To be more precise, it’s “Why my child? Why has this happened to them?”, but boiled down and reduced, it’s essentially “Why me?”
There’s a John Boorman film called Hope And Glory, set in London during the Blitz, where the family are cowering inside during a bombing raid, and someone yells: “Oh, please, God! Not on us!”, and the teenage daughter screams: “Drop it on Mrs Evans, she’s a COW!” I could identify with that selfish, mean-spirited thought. (I didn’t have any specific cows in mind, though, honest. What do you take me for?)
Because in the beginning, in the shocking, frightening, moments when doctors pull the rug from under your feet and tell you your child is disabled, you feel unlucky. Desperately, horribly, unfairly unlucky.
It changes. One day, that thought isn’t there any more, or at least it only surfaces fleetingly, when you occasionally reach the end of your surprisingly long tether.

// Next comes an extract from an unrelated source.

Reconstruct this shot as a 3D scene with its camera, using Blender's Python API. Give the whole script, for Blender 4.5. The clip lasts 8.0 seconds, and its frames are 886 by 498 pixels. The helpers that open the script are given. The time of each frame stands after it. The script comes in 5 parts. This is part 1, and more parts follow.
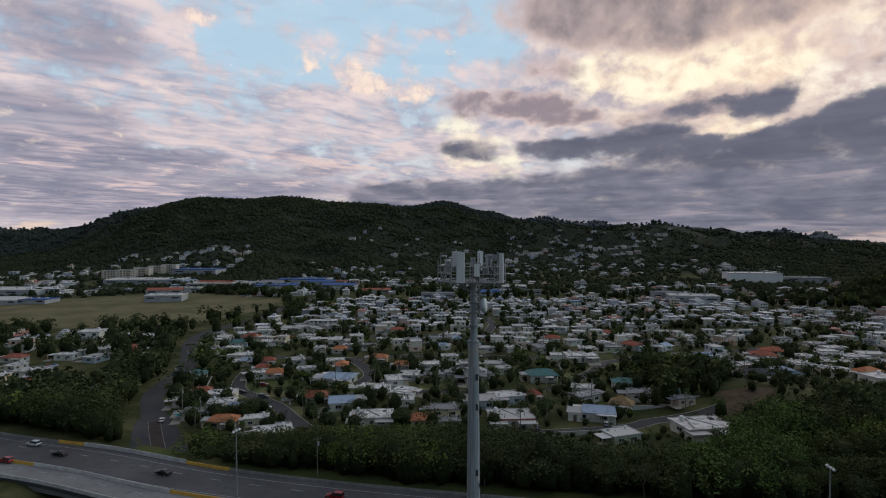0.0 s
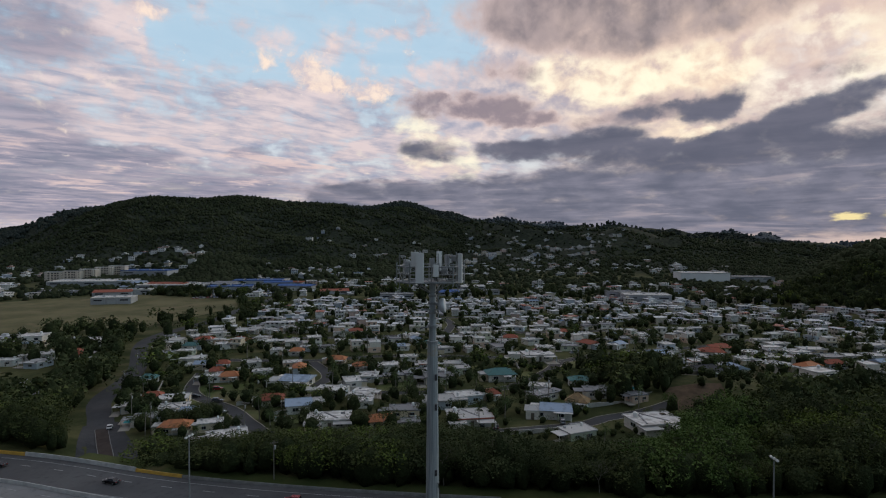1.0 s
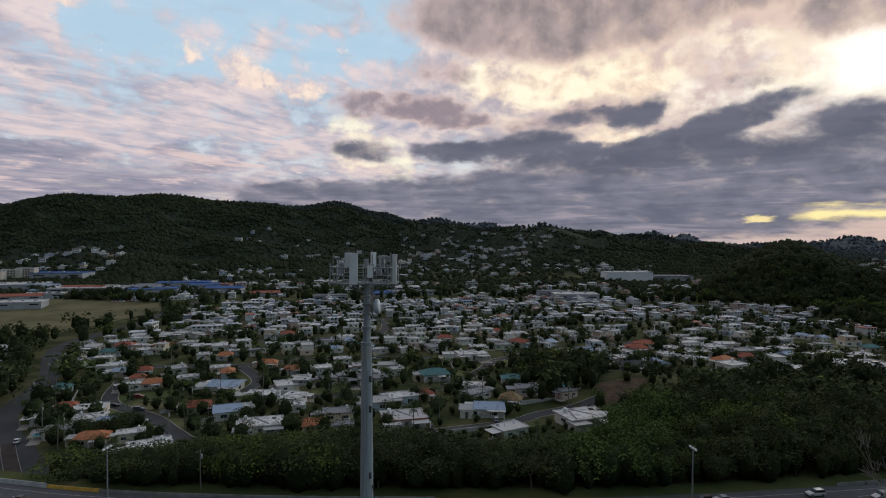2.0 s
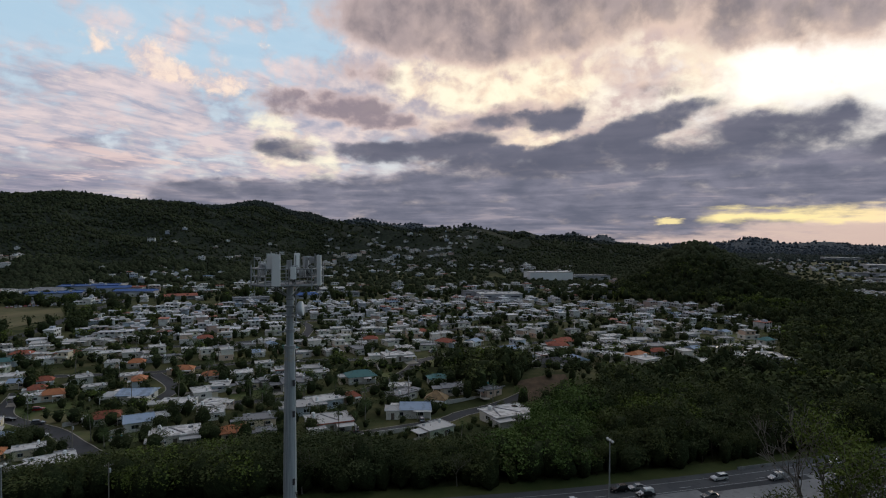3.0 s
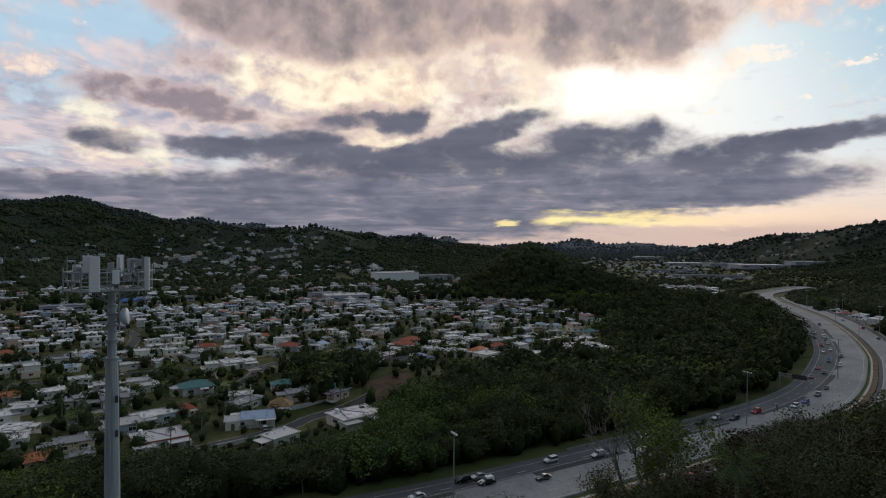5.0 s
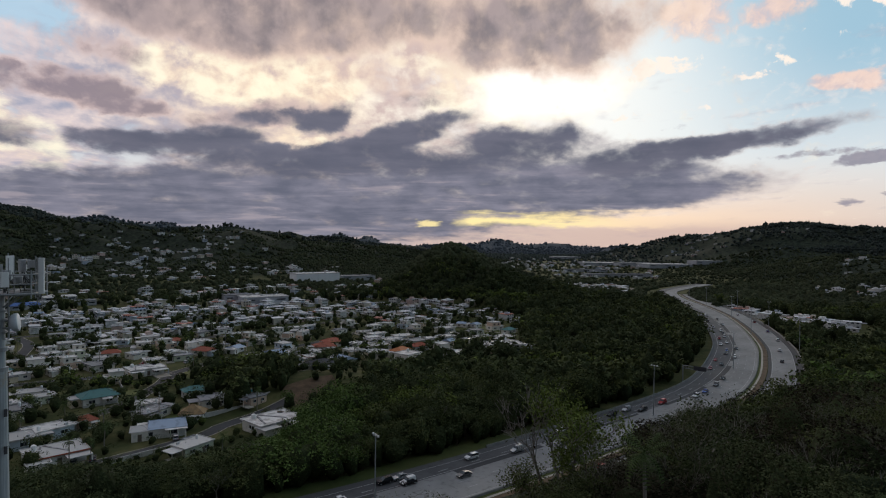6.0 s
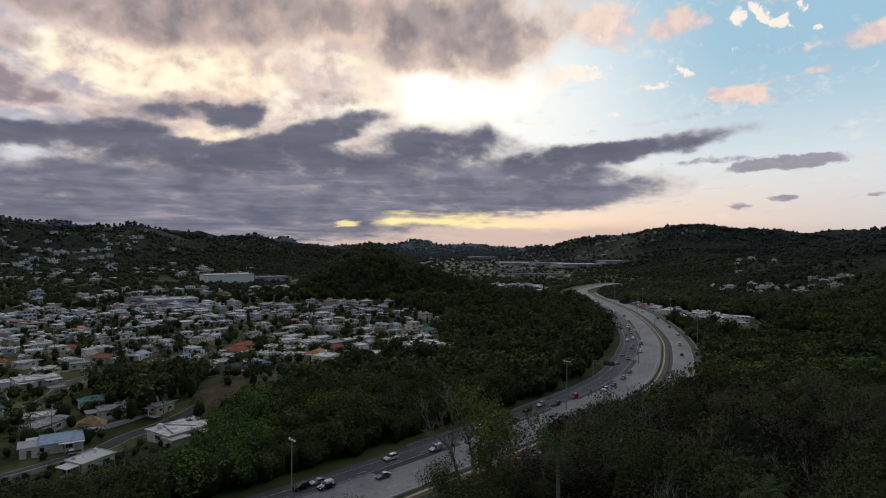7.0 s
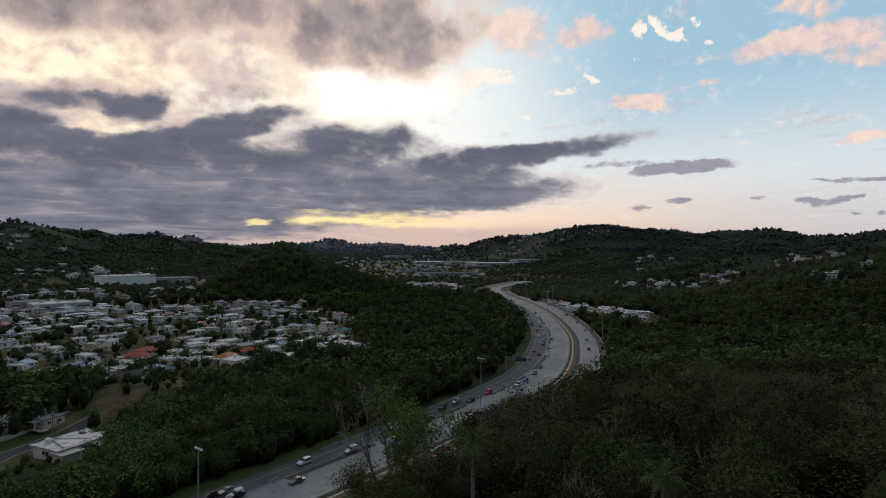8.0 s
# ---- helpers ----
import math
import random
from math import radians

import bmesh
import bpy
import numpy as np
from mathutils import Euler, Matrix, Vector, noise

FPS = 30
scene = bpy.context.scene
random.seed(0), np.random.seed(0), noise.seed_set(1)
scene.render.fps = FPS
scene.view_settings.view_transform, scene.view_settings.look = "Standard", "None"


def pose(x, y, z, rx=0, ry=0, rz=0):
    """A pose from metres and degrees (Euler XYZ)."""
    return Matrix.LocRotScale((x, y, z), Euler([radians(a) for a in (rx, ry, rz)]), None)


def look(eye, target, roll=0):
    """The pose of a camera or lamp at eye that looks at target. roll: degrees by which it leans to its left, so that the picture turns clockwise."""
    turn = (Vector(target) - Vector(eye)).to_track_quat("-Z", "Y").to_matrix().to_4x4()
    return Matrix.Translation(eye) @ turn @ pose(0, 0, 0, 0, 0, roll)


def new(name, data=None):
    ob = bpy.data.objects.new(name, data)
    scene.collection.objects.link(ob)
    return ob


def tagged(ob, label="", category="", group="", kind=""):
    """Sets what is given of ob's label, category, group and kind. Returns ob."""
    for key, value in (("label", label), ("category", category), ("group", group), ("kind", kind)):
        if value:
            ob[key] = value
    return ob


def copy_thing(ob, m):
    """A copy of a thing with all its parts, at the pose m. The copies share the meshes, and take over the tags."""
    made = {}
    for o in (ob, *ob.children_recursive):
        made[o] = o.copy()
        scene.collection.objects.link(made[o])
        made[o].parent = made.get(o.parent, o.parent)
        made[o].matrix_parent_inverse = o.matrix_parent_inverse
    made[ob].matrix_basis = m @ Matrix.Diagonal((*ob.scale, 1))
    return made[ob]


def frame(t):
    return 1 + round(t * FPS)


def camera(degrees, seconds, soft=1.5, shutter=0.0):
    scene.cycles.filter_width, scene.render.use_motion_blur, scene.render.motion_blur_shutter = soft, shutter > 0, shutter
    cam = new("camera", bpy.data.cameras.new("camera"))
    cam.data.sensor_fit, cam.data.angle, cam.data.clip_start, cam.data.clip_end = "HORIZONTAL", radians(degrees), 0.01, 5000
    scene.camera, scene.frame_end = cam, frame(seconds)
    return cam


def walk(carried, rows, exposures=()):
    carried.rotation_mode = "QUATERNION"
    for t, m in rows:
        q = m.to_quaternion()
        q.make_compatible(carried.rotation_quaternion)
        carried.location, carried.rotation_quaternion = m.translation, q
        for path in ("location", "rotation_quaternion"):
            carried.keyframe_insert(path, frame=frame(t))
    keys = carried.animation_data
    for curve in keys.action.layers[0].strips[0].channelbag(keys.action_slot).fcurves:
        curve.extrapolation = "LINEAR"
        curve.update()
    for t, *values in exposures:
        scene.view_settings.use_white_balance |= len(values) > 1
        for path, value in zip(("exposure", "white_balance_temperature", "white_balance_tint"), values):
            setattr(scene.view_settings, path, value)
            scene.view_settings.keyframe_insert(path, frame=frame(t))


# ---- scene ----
# ------------------------------------------------------------ camera
H = 65.0
cam = camera(73.94, 8.0, soft=1.1)
PATH = [
    (0.0, 0.0, -1.43, -0.03), (0.5, -1.65, -1.42, -0.08), (1.0, -3.99, -1.39, -0.11), (1.5, -7.01, -1.35, -0.16),
    (3.0, -17.56, -1.20, -0.33), (3.5, -21.26, -1.15, -0.36), (4.0, -24.94, -1.09, -0.40), (4.5, -28.64, -1.05, -0.44),
    (6.0, -39.97, -0.92, -0.62), (6.5, -43.89, -0.86, -0.68), (7.0, -47.82, -0.80, -0.77), (7.5, -51.99, -0.78, -0.81),
    (8.0, -56.02, -0.75, -0.82)]
walk(cam, [(t, pose(0, 0, H, 90 + p, r, w)) for t, w, p, r in PATH])
scene.view_settings.exposure = 0.15

# ------------------------------------------------------------ world and sun
SUN_AZ, SUN_EL = 46.0, 13.0


class X:
    """A node socket with arithmetic."""
    tree = None

    def __init__(self, sock):
        self.s = sock

    @staticmethod
    def op(kind, *args):
        n = X.tree.nodes.new("ShaderNodeMath")
        n.operation = kind
        for i, a in enumerate(args):
            if isinstance(a, X):
                X.tree.links.new(a.s, n.inputs[i])
            else:
                n.inputs[i].default_value = a
        return X(n.outputs[0])

    def __add__(self, o): return X.op("ADD", self, o)
    def __radd__(self, o): return X.op("ADD", o, self)
    def __sub__(self, o): return X.op("SUBTRACT", self, o)
    def __rsub__(self, o): return X.op("SUBTRACT", o, self)
    def __mul__(self, o): return X.op("MULTIPLY", self, o)
    def __rmul__(self, o): return X.op("MULTIPLY", o, self)
    def __truediv__(self, o): return X.op("DIVIDE", self, o)


def step(x, a, b, lo=0.0, hi=1.0, kind="SMOOTHSTEP"):
    n = X.tree.nodes.new("ShaderNodeMapRange")
    n.interpolation_type = kind
    X.tree.links.new(x.s, n.inputs[0])
    for i, v in enumerate((a, b, lo, hi)):
        n.inputs[i + 1].default_value = v
    return X(n.outputs[0])


def vec(x, y, z=0.0):
    n = X.tree.nodes.new("ShaderNodeCombineXYZ")
    for i, a in enumerate((x, y, z)):
        if isinstance(a, X):
            X.tree.links.new(a.s, n.inputs[i])
        else:
            n.inputs[i].default_value = a
    return X(n.outputs[0])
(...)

Once you understand more about the sheer number of things that can go off-plan when you’re talking about the incredibly complicated blueprint of a human being, once you meet other parents dealing with other syndromes affecting other children in other ways, once you see the challenges other parents with non-disabled kids can face, too, “Why me?” is sanded down, and re-chiselled in its place is a different phrase: “Why not me?”.
If it wasn’t me, I wouldn’t have my daughter. And life would not have been the same. It wouldn’t have been as good.